::: AVAILABLE DATA :::

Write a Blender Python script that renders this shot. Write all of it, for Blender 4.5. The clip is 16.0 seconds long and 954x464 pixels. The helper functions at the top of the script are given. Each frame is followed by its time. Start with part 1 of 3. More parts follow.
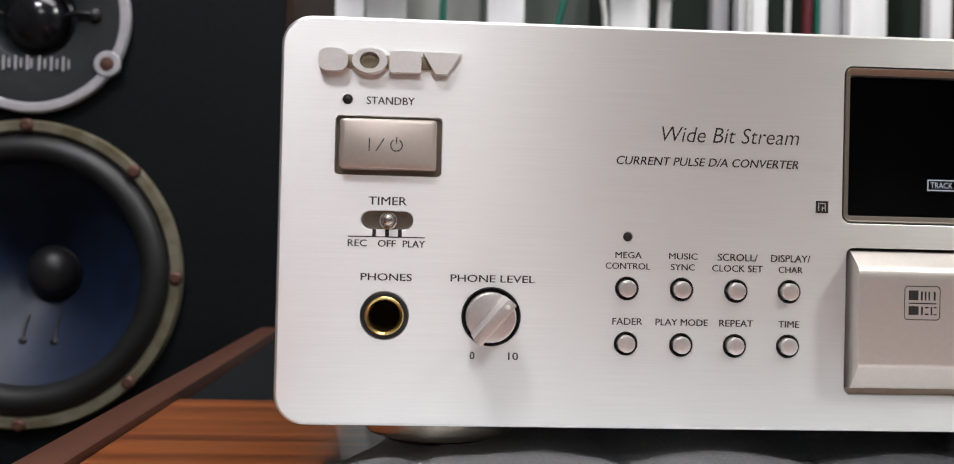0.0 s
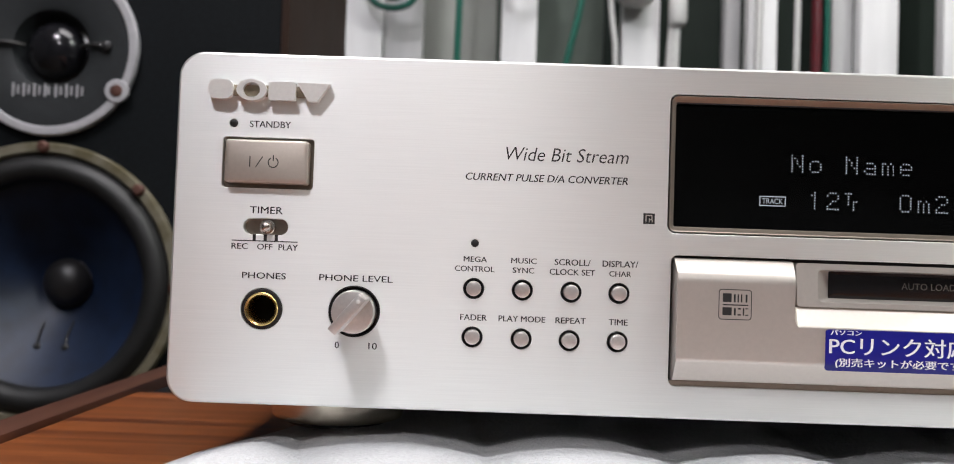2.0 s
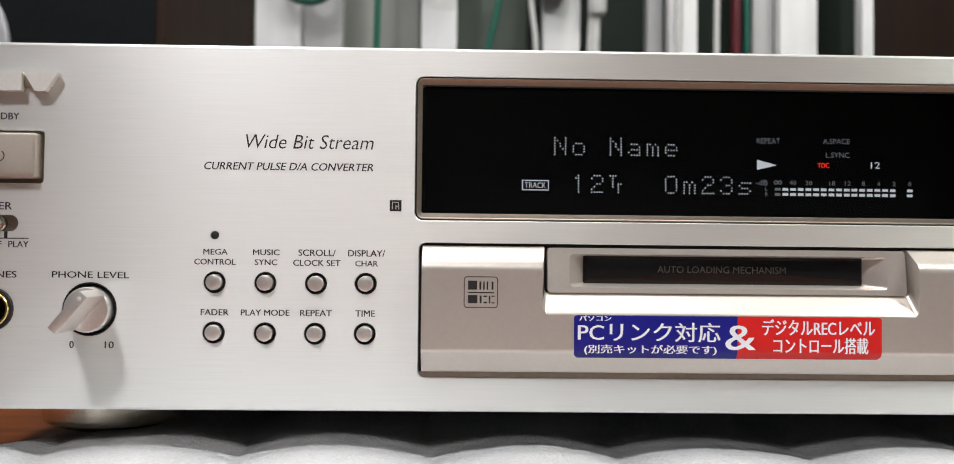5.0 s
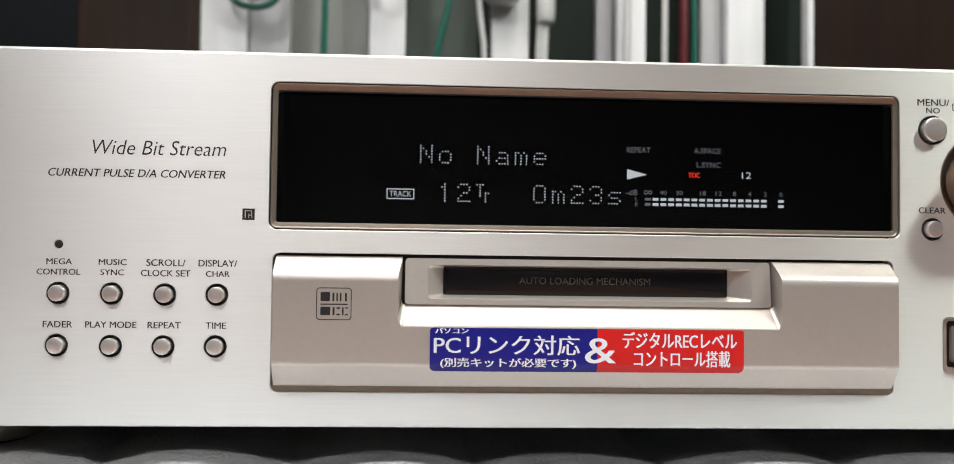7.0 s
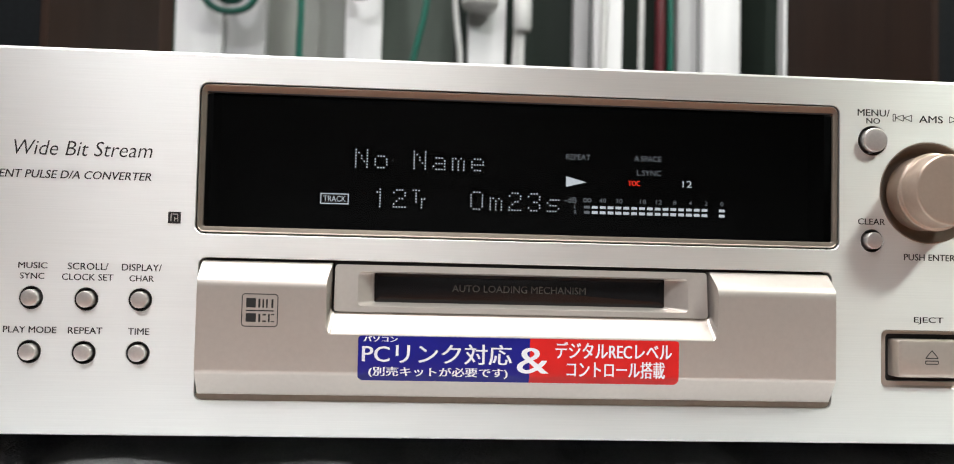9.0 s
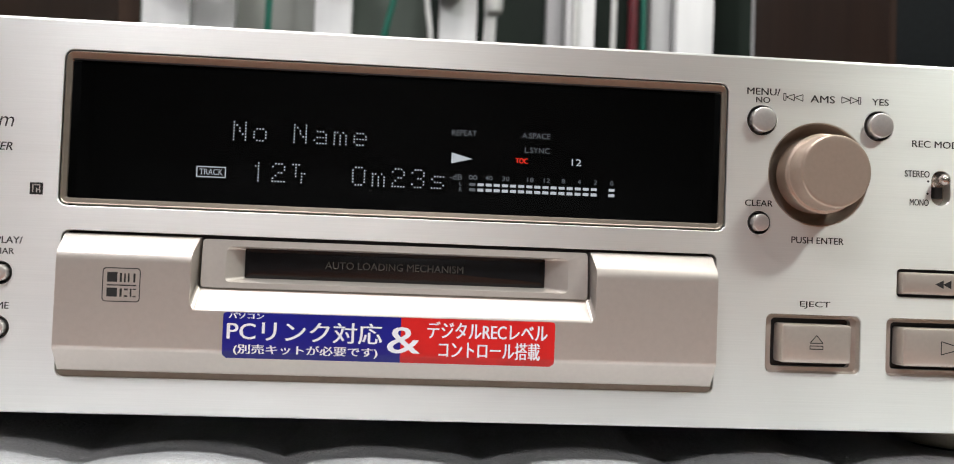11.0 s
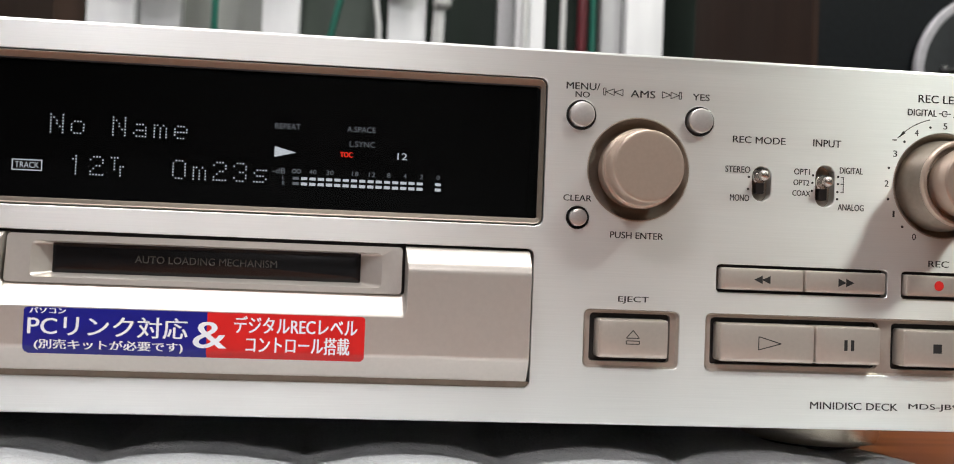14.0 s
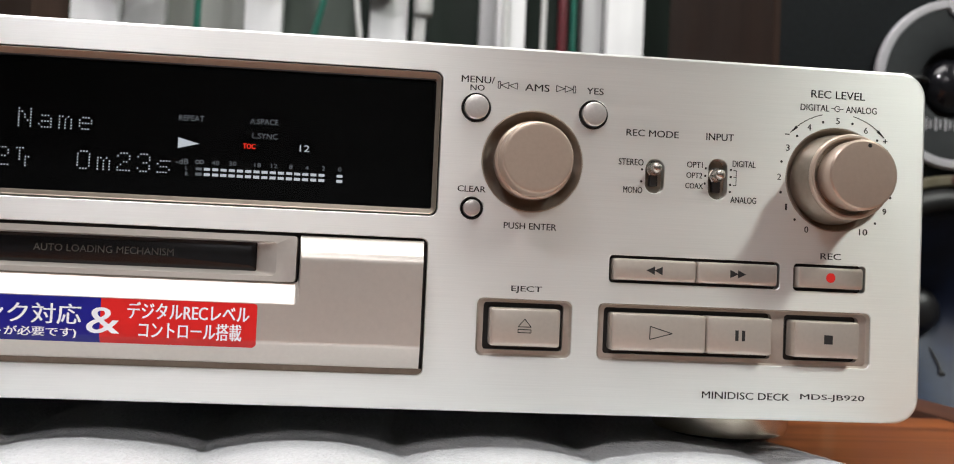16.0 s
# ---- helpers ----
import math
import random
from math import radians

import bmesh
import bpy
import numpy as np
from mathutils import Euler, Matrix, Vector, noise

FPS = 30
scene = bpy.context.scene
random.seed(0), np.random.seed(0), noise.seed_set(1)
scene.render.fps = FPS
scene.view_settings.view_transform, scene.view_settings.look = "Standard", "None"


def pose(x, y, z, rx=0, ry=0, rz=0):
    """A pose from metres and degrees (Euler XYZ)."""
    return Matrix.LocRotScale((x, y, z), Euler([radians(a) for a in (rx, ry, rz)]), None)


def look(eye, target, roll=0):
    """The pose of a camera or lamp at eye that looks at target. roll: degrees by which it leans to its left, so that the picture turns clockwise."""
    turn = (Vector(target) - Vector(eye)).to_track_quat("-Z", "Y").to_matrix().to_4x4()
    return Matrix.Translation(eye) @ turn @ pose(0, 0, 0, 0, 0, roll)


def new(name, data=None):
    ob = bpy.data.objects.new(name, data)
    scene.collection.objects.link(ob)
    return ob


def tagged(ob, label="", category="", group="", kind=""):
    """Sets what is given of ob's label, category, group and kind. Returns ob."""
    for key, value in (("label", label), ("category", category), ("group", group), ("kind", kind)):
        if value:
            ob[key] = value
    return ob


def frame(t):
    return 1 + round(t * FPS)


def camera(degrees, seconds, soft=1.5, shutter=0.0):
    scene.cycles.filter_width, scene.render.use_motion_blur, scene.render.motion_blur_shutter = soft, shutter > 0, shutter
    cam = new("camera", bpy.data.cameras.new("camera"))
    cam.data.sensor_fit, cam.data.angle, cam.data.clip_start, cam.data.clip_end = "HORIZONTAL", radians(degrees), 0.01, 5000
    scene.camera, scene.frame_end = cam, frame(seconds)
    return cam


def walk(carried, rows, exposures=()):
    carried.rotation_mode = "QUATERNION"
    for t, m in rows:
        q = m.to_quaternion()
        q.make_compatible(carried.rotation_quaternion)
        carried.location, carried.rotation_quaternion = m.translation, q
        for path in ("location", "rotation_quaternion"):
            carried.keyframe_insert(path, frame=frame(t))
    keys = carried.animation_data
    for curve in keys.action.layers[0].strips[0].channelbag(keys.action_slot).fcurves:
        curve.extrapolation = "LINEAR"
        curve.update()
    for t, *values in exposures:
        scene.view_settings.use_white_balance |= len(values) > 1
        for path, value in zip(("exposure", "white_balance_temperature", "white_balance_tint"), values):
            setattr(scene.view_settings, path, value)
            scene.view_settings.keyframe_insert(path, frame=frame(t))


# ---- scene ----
cam = camera(55.77, 16.0, soft=1.0)
PATH = [
    (0, (0.0347, -0.2119, 0.0624), (0.0459, -0.0122, 0.0638), 1.34),
    (0.5, (0.0448, -0.2166, 0.0608), (0.0519, -0.0167, 0.0647), 1.47),
    (1, (0.0582, -0.2187, 0.0592), (0.0642, -0.0188, 0.0639), 1.79),
    (1.5, (0.0761, -0.2322, 0.0592), (0.0776, -0.0323, 0.0655), 1.41),
    (2, (0.0842, -0.2448, 0.0587), (0.0832, -0.0449, 0.0652), 1.95),
    (2.5, (0.0945, -0.2438, 0.0588), (0.0932, -0.0439, 0.0650), 1.91),
    (3, (0.1085, -0.2416, 0.0574), (0.1079, -0.0417, 0.0649), 1.25),
    (3.5, (0.1191, -0.2407, 0.0568), (0.1206, -0.0408, 0.0651), 0.91),
    (4, (0.1298, -0.2408, 0.0573), (0.1329, -0.0409, 0.0653), 0.70),
    (4.5, (0.1369, -0.2415, 0.0565), (0.1408, -0.0416, 0.0638), 1.08),
    (5, (0.1458, -0.2370, 0.0584), (0.1502, -0.0372, 0.0641), 0.59),
    (7.3, (0.1775, -0.2315, 0.0596), (0.1887, -0.0320, 0.0671), 0.92),
    (7.5, (0.1781, -0.2308, 0.0596), (0.1897, -0.0312, 0.0668), 0.98),
    (8, (0.1803, -0.2275, 0.0604), (0.1923, -0.0279, 0.0665), 0.57),
    (8.5, (0.1875, -0.2278, 0.0607), (0.2004, -0.0284, 0.0701), 0.46),
    (8.7, (0.1882, -0.2284, 0.0599), (0.2010, -0.0290, 0.0694), 0.98),
    (11, (0.2193, -0.2246, 0.0586), (0.2345, -0.0253, 0.0647), 2.10),
    (11.5, (0.2296, -0.2230, 0.0574), (0.2448, -0.0237, 0.0643), 2.35),
    (12, (0.2365, -0.2236, 0.0596), (0.2524, -0.0243, 0.0653), 1.97),
    (12.5, (0.2406, -0.2250, 0.0605), (0.2568, -0.0257, 0.0659), 1.44),
    (13, (0.2470, -0.2259, 0.0598), (0.2634, -0.0267, 0.0654), 1.82),
    (13.5, (0.2537, -0.2253, 0.0591), (0.2711, -0.0261, 0.0641), 1.89),
    (14, (0.2619, -0.2271, 0.0601), (0.2805, -0.0280, 0.0652), 2.21),
    (14.5, (0.2651, -0.2299, 0.0570), (0.2829, -0.0308, 0.0634), 2.44),
    (15, (0.2767, -0.2301, 0.0562), (0.2936, -0.0309, 0.0631), 2.35),
    (15.5, (0.2853, -0.2315, 0.0547), (0.3023, -0.0324, 0.0630), 2.75),
    (16, (0.2896, -0.2337, 0.0556), (0.3074, -0.0346, 0.0632), 2.50),
]
cam.data.dof.use_dof, cam.data.dof.focus_distance, cam.data.dof.aperture_fstop = True, 0.236, 20.0
walk(cam, [(t, look(eye, target, roll)) for t, eye, target, roll in PATH], exposures=[(0, -0.02, 6330, 14), (3.0, -0.05, 6380, 13), (5.0, -0.07, 6480, 11), (7.5, 0.0, 6480, 10), (8.1, -0.02, 6480, 10), (8.45, 0.24, 6430, 9.5), (8.7, 0.2, 6430, 9.5), (10.8, 0.0, 6450, 11), (12.5, 0.0, 6450, 11.5), (16.0, 0.02, 6450, 11.5)])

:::

### INSTRUCTIONS FOR THE TASK
All of the material above should be reproduced exactly, except the pictures.

### ANSWER
Write a Blender Python script that renders this shot. Write all of it, for Blender 4.5. The clip is 16.0 seconds long and 954x464 pixels. The helper functions at the top of the script are given. Each frame is followed by its time. Start with part 1 of 3. More parts follow.
0.0 s
2.0 s
5.0 s
7.0 s
9.0 s
11.0 s
14.0 s
16.0 s
# ---- helpers ----
import math
import random
from math import radians

import bmesh
import bpy
import numpy as np
from mathutils import Euler, Matrix, Vector, noise

FPS = 30
scene = bpy.context.scene
random.seed(0), np.random.seed(0), noise.seed_set(1)
scene.render.fps = FPS
scene.view_settings.view_transform, scene.view_settings.look = "Standard", "None"


def pose(x, y, z, rx=0, ry=0, rz=0):
    """A pose from metres and degrees (Euler XYZ)."""
    return Matrix.LocRotScale((x, y, z), Euler([radians(a) for a in (rx, ry, rz)]), None)


def look(eye, target, roll=0):
    """The pose of a camera or lamp at eye that looks at target. roll: degrees by which it leans to its left, so that the picture turns clockwise."""
    turn = (Vector(target) - Vector(eye)).to_track_quat("-Z", "Y").to_matrix().to_4x4()
    return Matrix.Translation(eye) @ turn @ pose(0, 0, 0, 0, 0, roll)


def new(name, data=None):
    ob = bpy.data.objects.new(name, data)
    scene.collection.objects.link(ob)
    return ob


def tagged(ob, label="", category="", group="", kind=""):
    """Sets what is given of ob's label, category, group and kind. Returns ob."""
    for key, value in (("label", label), ("category", category), ("group", group), ("kind", kind)):
        if value:
            ob[key] = value
    return ob


def frame(t):
    return 1 + round(t * FPS)


def camera(degrees, seconds, soft=1.5, shutter=0.0):
    scene.cycles.filter_width, scene.render.use_motion_blur, scene.render.motion_blur_shutter = soft, shutter > 0, shutter
    cam = new("camera", bpy.data.cameras.new("camera"))
    cam.data.sensor_fit, cam.data.angle, cam.data.clip_start, cam.data.clip_end = "HORIZONTAL", radians(degrees), 0.01, 5000
    scene.camera, scene.frame_end = cam, frame(seconds)
    return cam


def walk(carried, rows, exposures=()):
    carried.rotation_mode = "QUATERNION"
    for t, m in rows:
        q = m.to_quaternion()
        q.make_compatible(carried.rotation_quaternion)
        carried.location, carried.rotation_quaternion = m.translation, q
        for path in ("location", "rotation_quaternion"):
            carried.keyframe_insert(path, frame=frame(t))
    keys = carried.animation_data
    for curve in keys.action.layers[0].strips[0].channelbag(keys.action_slot).fcurves:
        curve.extrapolation = "LINEAR"
        curve.update()
    for t, *values in exposures:
        scene.view_settings.use_white_balance |= len(values) > 1
        for path, value in zip(("exposure", "white_balance_temperature", "white_balance_tint"), values):
            setattr(scene.view_settings, path, value)
            scene.view_settings.keyframe_insert(path, frame=frame(t))


# ---- scene ----
cam = camera(55.77, 16.0, soft=1.0)
PATH = [
    (0, (0.0347, -0.2119, 0.0624), (0.0459, -0.0122, 0.0638), 1.34),
    (0.5, (0.0448, -0.2166, 0.0608), (0.0519, -0.0167, 0.0647), 1.47),
    (1, (0.0582, -0.2187, 0.0592), (0.0642, -0.0188, 0.0639), 1.79),
    (1.5, (0.0761, -0.2322, 0.0592), (0.0776, -0.0323, 0.0655), 1.41),
    (2, (0.0842, -0.2448, 0.0587), (0.0832, -0.0449, 0.0652), 1.95),
    (2.5, (0.0945, -0.2438, 0.0588), (0.0932, -0.0439, 0.0650), 1.91),
    (3, (0.1085, -0.2416, 0.0574), (0.1079, -0.0417, 0.0649), 1.25),
    (3.5, (0.1191, -0.2407, 0.0568), (0.1206, -0.0408, 0.0651), 0.91),
    (4, (0.1298, -0.2408, 0.0573), (0.1329, -0.0409, 0.0653), 0.70),
    (4.5, (0.1369, -0.2415, 0.0565), (0.1408, -0.0416, 0.0638), 1.08),
    (5, (0.1458, -0.2370, 0.0584), (0.1502, -0.0372, 0.0641), 0.59),
    (7.3, (0.1775, -0.2315, 0.0596), (0.1887, -0.0320, 0.0671), 0.92),
    (7.5, (0.1781, -0.2308, 0.0596), (0.1897, -0.0312, 0.0668), 0.98),
    (8, (0.1803, -0.2275, 0.0604), (0.1923, -0.0279, 0.0665), 0.57),
    (8.5, (0.1875, -0.2278, 0.0607), (0.2004, -0.0284, 0.0701), 0.46),
    (8.7, (0.1882, -0.2284, 0.0599), (0.2010, -0.0290, 0.0694), 0.98),
    (11, (0.2193, -0.2246, 0.0586), (0.2345, -0.0253, 0.0647), 2.10),
    (11.5, (0.2296, -0.2230, 0.0574), (0.2448, -0.0237, 0.0643), 2.35),
    (12, (0.2365, -0.2236, 0.0596), (0.2524, -0.0243, 0.0653), 1.97),
    (12.5, (0.2406, -0.2250, 0.0605), (0.2568, -0.0257, 0.0659), 1.44),
    (13, (0.2470, -0.2259, 0.0598), (0.2634, -0.0267, 0.0654), 1.82),
    (13.5, (0.2537, -0.2253, 0.0591), (0.2711, -0.0261, 0.0641), 1.89),
    (14, (0.2619, -0.2271, 0.0601), (0.2805, -0.0280, 0.0652), 2.21),
    (14.5, (0.2651, -0.2299, 0.0570), (0.2829, -0.0308, 0.0634), 2.44),
    (15, (0.2767, -0.2301, 0.0562), (0.2936, -0.0309, 0.0631), 2.35),
    (15.5, (0.2853, -0.2315, 0.0547), (0.3023, -0.0324, 0.0630), 2.75),
    (16, (0.2896, -0.2337, 0.0556), (0.3074, -0.0346, 0.0632), 2.50),
]
cam.data.dof.use_dof, cam.data.dof.focus_distance, cam.data.dof.aperture_fstop = True, 0.236, 20.0
walk(cam, [(t, look(eye, target, roll)) for t, eye, target, roll in PATH], exposures=[(0, -0.02, 6330, 14), (3.0, -0.05, 6380, 13), (5.0, -0.07, 6480, 11), (7.5, 0.0, 6480, 10), (8.1, -0.02, 6480, 10), (8.45, 0.24, 6430, 9.5), (8.7, 0.2, 6430, 9.5), (10.8, 0.0, 6450, 11), (12.5, 0.0, 6450, 11.5), (16.0, 0.02, 6450, 11.5)])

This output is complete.